What do you feel is keeping old time music alive today?

"Well I tell you what I think is they's just a whole lot of people just don't go for other kind of music. You'd be surprised when you go to fiddler's conventions, don't care where you go to, like Galax, that's the biggest. They got far more old time bands than they have bluegrass. When I first went, they won'nt but about 7 or 8 clawhammer banjer players there at Galax. Oscar Hall, he begged me and Calvin Cole to come 'cause they's about to run out of old time banjer players. They's givin' three places. I come in 4th. Calvin Come in 6th. [Abe laughs.] But the young people's the ones gettin' in to it now. You see these little young girls and boys - The banjer looks like it's bigger 'n they are and they out there playin' old time banjer and fiddle too."

What advice would you give to someone who wants to get started in old time music?

"If they like ole time music and enjoy and like that an just feel like they'd love to do that theirselves, then get out with somebody who knows the music and watch 'em and listen to 'em and they can learn a few thangs."

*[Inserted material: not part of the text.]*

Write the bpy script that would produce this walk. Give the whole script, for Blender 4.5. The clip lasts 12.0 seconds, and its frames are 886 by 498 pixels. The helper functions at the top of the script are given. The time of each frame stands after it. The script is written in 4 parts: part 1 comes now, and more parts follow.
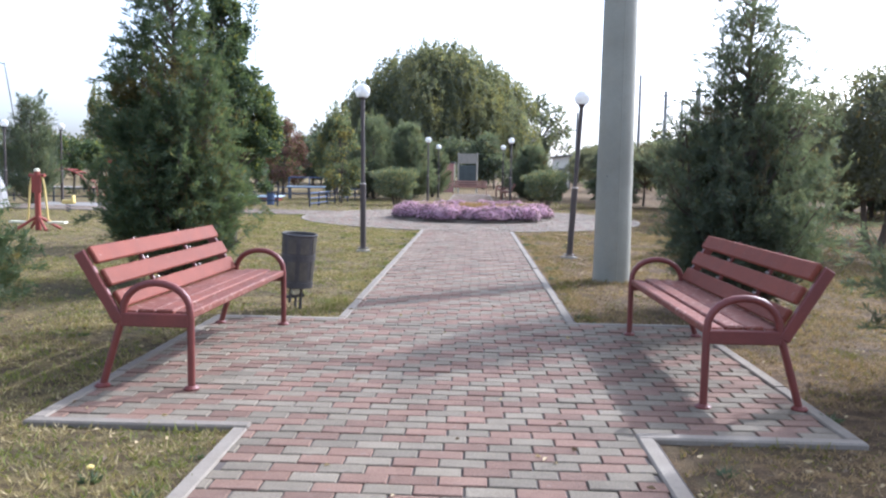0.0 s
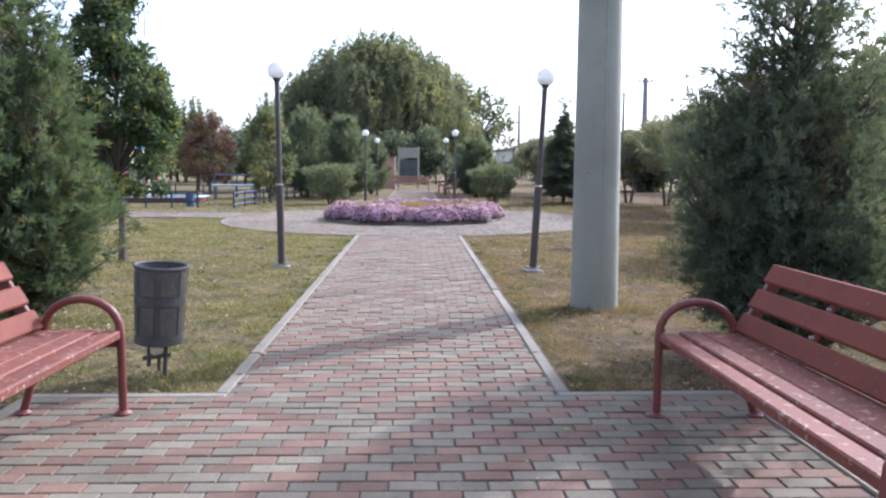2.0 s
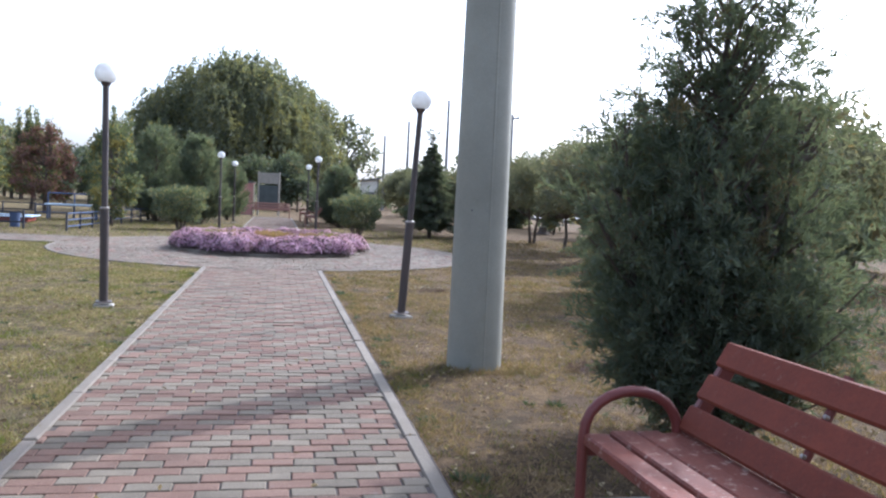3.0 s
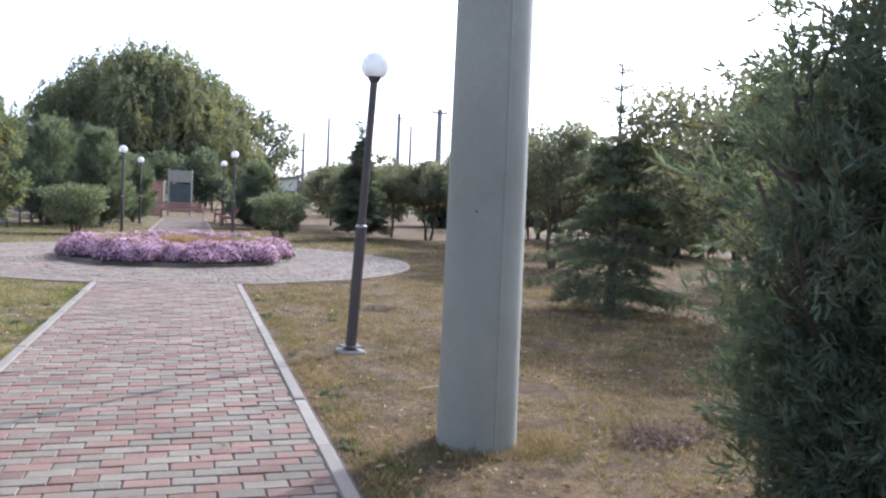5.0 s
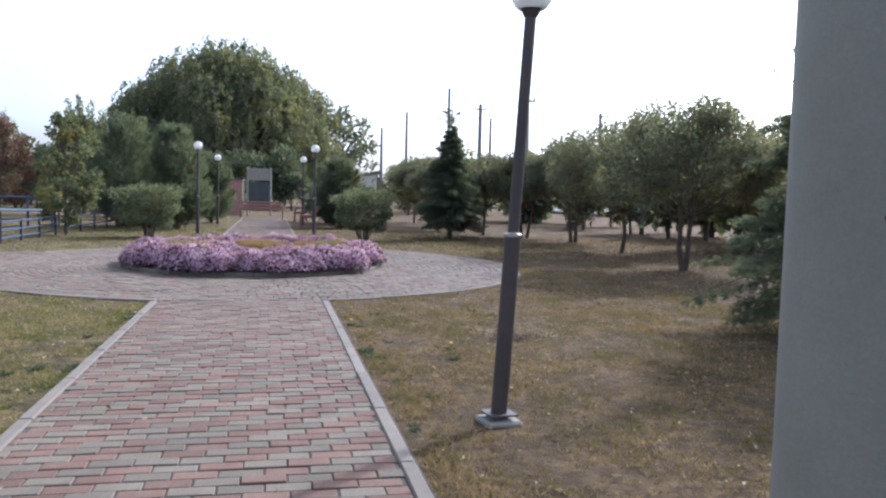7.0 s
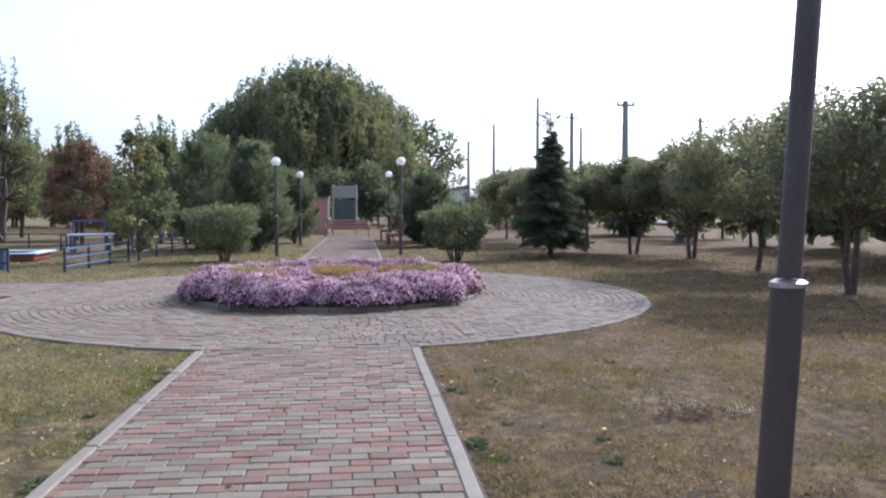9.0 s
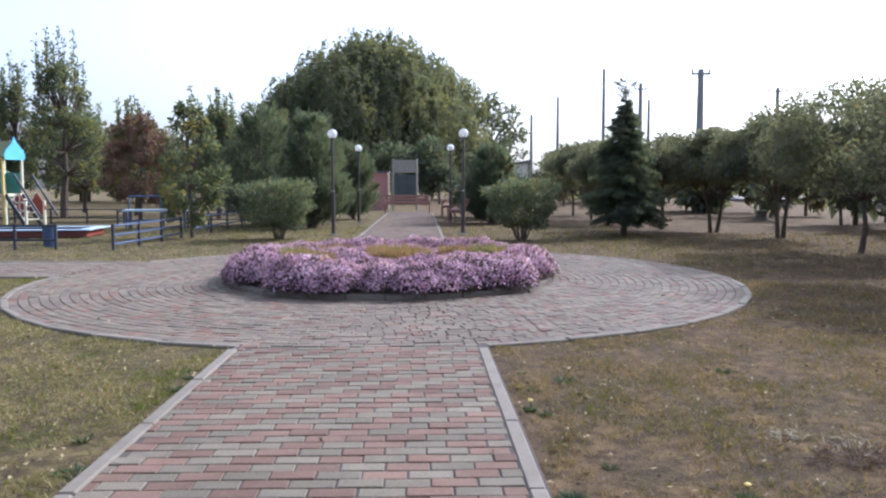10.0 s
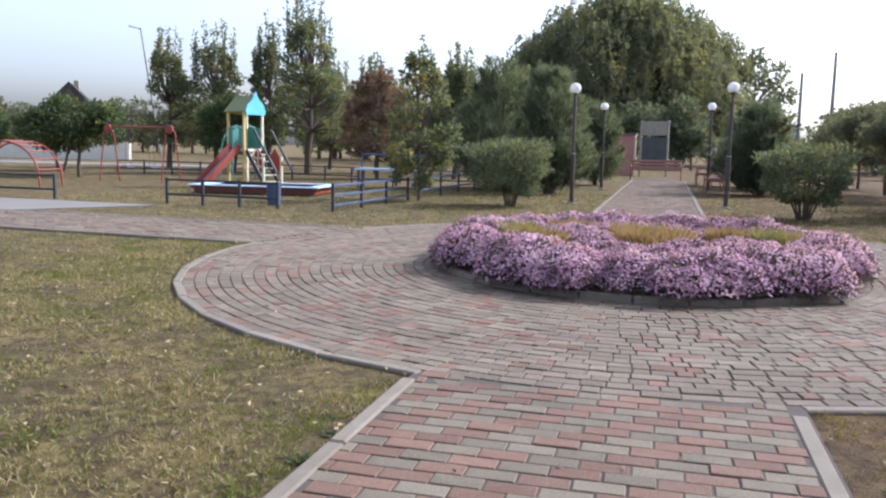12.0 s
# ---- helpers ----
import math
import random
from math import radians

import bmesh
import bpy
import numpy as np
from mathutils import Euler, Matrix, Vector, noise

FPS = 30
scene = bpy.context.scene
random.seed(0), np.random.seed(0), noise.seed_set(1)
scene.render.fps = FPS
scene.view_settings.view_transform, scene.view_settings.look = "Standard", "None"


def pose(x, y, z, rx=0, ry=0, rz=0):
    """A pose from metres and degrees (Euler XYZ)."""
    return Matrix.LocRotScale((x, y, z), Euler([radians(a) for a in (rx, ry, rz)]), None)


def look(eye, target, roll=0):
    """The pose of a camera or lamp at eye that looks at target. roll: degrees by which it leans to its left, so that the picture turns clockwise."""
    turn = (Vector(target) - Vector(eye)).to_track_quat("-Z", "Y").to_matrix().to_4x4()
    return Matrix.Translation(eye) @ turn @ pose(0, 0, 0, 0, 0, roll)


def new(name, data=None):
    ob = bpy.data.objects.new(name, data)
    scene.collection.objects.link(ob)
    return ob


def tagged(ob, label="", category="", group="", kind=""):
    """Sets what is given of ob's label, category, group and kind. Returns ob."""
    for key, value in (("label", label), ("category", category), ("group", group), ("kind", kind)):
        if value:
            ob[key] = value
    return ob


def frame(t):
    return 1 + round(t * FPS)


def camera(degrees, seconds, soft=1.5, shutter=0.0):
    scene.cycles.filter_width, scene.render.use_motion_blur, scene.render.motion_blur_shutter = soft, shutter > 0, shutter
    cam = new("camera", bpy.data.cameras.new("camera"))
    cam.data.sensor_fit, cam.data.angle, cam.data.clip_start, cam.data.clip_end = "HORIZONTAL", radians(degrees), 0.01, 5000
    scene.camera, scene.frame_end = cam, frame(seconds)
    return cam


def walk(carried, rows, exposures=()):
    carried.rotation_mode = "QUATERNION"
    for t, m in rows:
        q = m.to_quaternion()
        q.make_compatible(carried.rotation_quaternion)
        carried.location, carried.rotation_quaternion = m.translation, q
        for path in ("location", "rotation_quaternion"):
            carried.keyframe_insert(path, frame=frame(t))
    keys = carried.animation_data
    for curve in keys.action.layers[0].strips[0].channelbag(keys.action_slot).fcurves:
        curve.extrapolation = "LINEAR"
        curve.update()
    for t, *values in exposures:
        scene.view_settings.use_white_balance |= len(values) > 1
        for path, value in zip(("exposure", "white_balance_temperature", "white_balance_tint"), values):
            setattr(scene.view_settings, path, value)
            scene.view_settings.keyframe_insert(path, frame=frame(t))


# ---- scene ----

The name of Abe's three albums are: Abe Horton and Harold Hausenfluck "Sweet Sunny South"; Harold and Abe "Cornbread, Molasses and Sassafras Tea"; and Abe Horton, "Old Time Music From Fancy Gap". They were recorded by Heritage Records, Galax, Virginia and may be ordered from:

Abe C. Horton
Rt. 2, Box 111
Fancy Gap, VA 24328

The cost of the records are $6.00 each, but it would be nice to include a little extra to cover the cost of postage and handling. Abe said, "Howard Cox, he lives in Minnesota, called me and wanted me to send some more albums and he says, Abe, you're sellin' your albums too cheap. I just charge $6.00 for 'em you know. He says that "Old Dan Tucker" is worth $6.00!" Then Abe laughs. Your intuition tells you that these albums were made for the love of old time music.